• _Aim of the task_:
Look through the listing for the word "this". Copy each line that has it.

Start of Record extracts

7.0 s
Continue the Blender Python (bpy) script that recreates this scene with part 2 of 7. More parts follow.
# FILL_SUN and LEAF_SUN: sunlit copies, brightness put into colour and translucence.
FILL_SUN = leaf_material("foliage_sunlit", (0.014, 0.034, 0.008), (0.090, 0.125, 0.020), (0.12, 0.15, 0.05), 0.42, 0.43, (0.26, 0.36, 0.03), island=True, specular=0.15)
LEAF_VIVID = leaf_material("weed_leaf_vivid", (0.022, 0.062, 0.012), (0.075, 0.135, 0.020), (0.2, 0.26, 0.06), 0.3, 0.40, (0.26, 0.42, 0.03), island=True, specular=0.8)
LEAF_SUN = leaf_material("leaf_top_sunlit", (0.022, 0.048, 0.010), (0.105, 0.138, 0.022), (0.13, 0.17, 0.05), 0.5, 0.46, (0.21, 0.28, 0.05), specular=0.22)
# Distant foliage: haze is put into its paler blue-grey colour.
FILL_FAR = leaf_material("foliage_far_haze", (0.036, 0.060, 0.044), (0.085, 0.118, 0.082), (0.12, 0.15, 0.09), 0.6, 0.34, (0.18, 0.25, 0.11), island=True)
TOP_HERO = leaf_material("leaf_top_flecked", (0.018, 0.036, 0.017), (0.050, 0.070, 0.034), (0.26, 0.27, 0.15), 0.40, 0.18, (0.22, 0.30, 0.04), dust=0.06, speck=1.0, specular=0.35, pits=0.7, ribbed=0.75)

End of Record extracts
Start of Record extracts

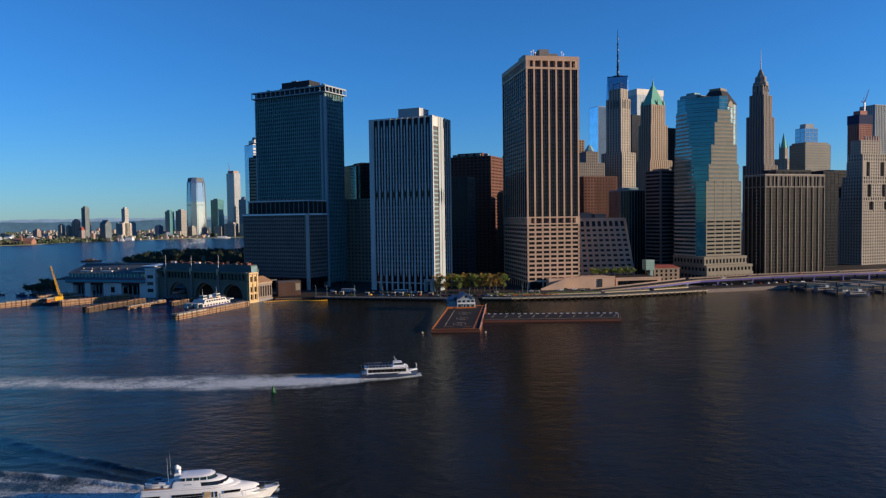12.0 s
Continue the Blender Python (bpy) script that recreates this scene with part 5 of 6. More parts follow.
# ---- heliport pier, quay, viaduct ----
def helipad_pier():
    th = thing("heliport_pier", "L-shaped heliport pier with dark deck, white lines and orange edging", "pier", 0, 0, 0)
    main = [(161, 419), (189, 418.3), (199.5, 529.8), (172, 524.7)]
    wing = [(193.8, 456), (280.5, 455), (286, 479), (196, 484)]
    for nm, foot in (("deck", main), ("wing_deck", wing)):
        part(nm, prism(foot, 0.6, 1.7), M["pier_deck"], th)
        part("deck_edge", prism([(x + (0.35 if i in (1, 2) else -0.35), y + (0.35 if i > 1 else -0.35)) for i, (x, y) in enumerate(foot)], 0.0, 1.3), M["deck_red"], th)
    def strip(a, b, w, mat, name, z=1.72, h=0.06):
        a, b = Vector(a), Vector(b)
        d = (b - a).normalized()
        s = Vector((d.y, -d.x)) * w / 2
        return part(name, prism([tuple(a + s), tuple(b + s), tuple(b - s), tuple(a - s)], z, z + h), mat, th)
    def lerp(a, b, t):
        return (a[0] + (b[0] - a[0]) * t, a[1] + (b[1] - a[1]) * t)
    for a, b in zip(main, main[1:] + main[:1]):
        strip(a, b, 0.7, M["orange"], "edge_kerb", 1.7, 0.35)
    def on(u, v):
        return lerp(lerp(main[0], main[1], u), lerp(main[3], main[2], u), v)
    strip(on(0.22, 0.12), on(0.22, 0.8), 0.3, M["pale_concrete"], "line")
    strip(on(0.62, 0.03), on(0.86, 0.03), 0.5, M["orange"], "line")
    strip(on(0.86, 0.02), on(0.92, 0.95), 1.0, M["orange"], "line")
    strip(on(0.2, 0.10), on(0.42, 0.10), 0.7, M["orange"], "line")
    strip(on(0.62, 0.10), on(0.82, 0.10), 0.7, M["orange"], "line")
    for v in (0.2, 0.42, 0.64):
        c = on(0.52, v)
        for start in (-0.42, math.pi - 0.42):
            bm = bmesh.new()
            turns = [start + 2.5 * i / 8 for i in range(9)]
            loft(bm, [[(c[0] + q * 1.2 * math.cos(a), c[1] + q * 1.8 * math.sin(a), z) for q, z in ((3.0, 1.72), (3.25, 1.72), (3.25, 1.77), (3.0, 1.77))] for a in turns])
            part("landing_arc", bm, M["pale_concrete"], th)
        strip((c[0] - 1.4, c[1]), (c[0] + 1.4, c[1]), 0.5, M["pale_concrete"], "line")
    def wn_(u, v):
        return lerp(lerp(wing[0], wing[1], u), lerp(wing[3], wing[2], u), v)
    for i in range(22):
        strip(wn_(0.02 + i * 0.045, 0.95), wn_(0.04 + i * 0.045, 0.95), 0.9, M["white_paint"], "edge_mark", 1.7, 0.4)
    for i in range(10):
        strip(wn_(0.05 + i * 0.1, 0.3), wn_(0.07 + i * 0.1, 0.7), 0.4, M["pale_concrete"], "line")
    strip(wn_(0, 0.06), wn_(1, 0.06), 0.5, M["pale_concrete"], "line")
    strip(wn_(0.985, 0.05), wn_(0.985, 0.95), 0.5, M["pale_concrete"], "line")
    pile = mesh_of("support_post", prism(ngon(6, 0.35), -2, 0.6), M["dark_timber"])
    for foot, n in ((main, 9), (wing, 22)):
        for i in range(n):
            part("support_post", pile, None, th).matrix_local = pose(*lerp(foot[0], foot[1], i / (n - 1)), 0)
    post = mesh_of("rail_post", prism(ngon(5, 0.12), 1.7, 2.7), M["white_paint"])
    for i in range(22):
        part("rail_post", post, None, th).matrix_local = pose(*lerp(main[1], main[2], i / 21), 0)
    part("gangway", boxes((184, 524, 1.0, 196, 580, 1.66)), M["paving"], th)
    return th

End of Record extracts

• _Exercise solution_:
Continue the Blender Python (bpy) script that recreates this scene with part 2 of 7. More parts follow.
Continue the Blender Python (bpy) script that recreates this scene with part 5 of 6. More parts follow.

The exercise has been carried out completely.